Goal:
Skip the pictures and repeat each line of the data exactly.

Data:
——————

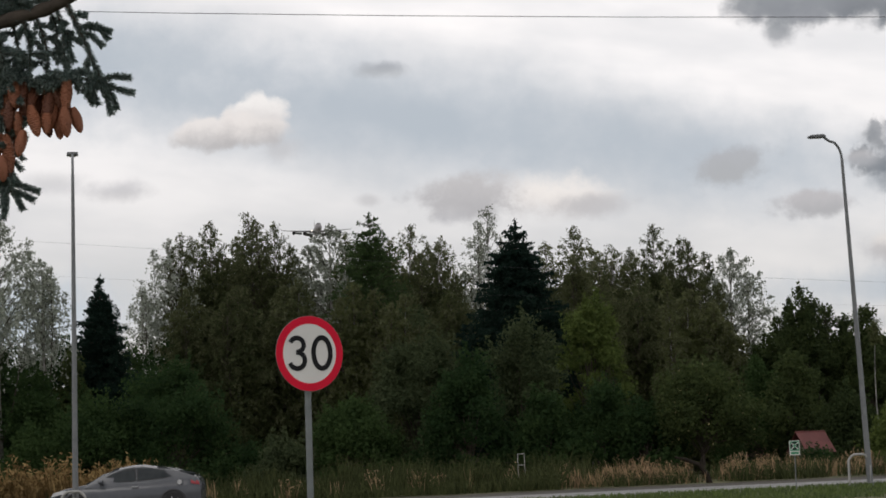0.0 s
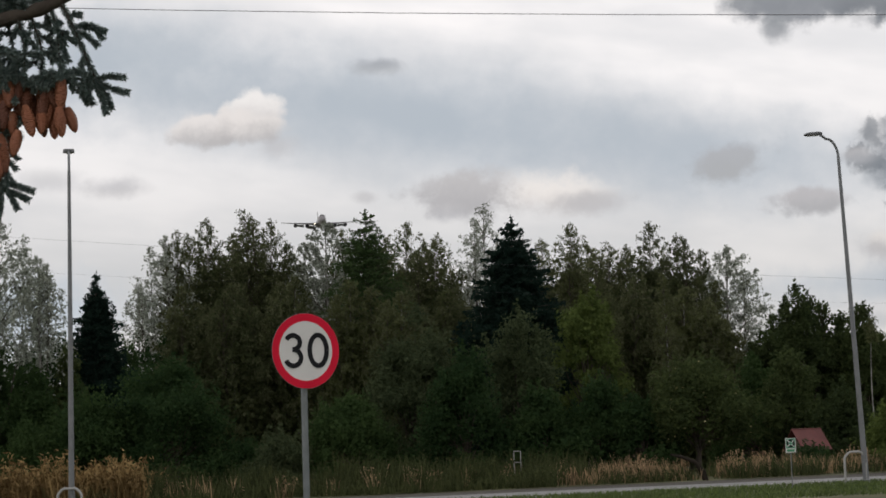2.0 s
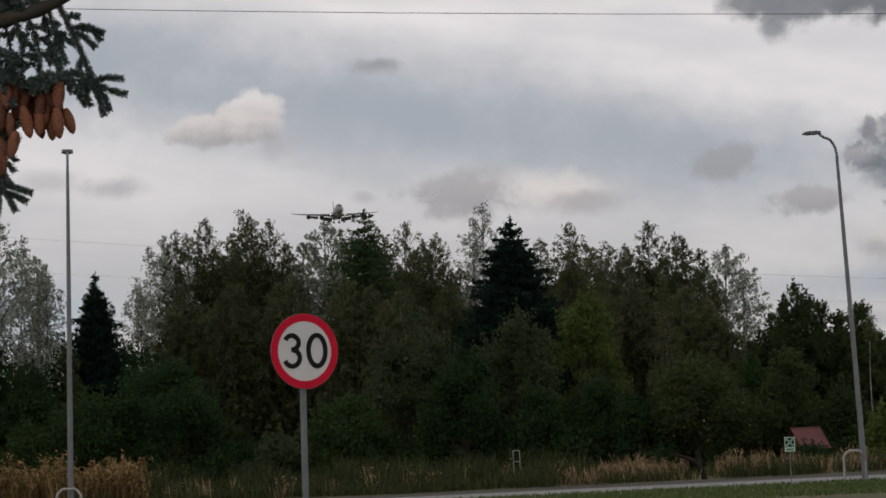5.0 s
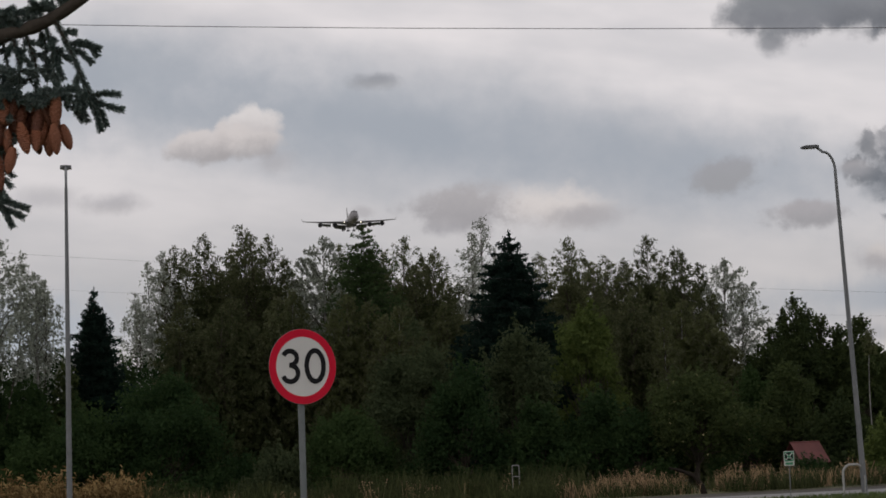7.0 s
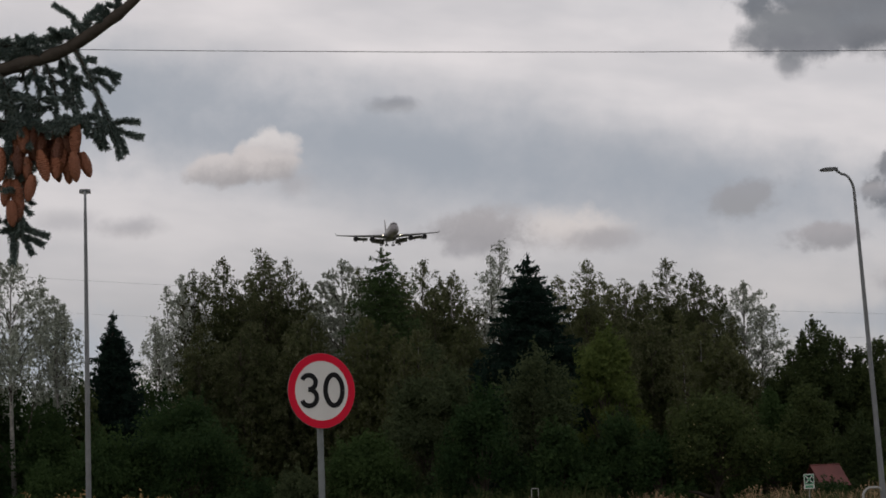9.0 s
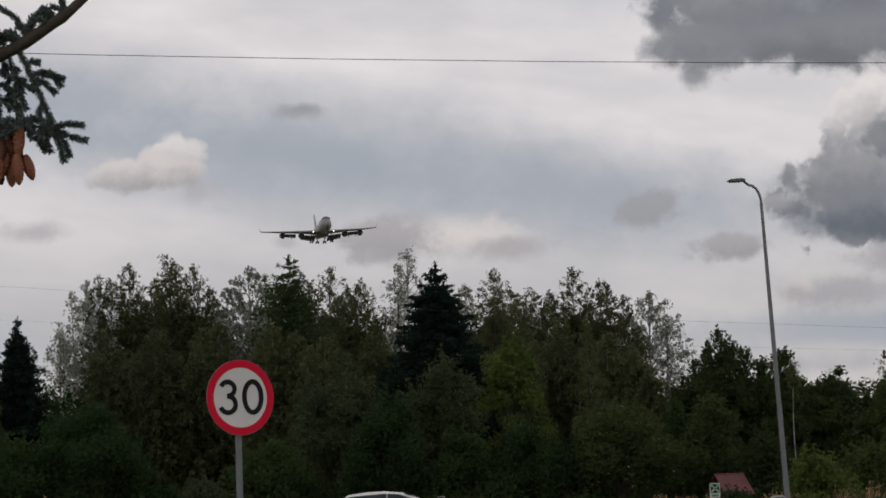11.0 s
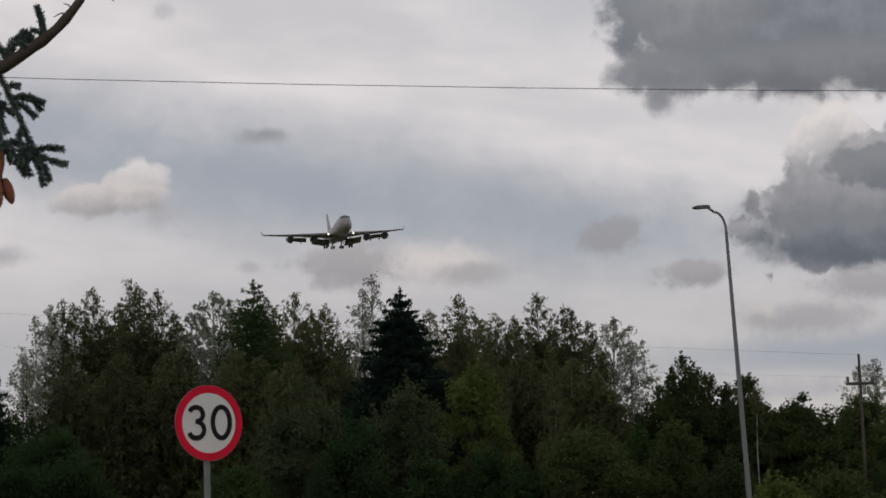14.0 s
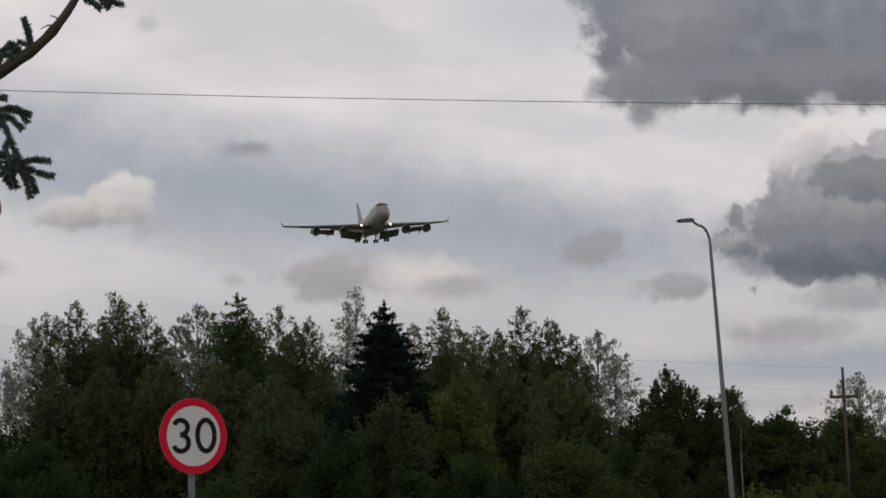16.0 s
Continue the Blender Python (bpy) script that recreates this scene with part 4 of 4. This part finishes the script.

——————

Worked solution:
0.0 s
2.0 s
5.0 s
7.0 s
9.0 s
11.0 s
14.0 s
16.0 s
Continue the Blender Python (bpy) script that recreates this scene with part 4 of 4. This part finishes the script.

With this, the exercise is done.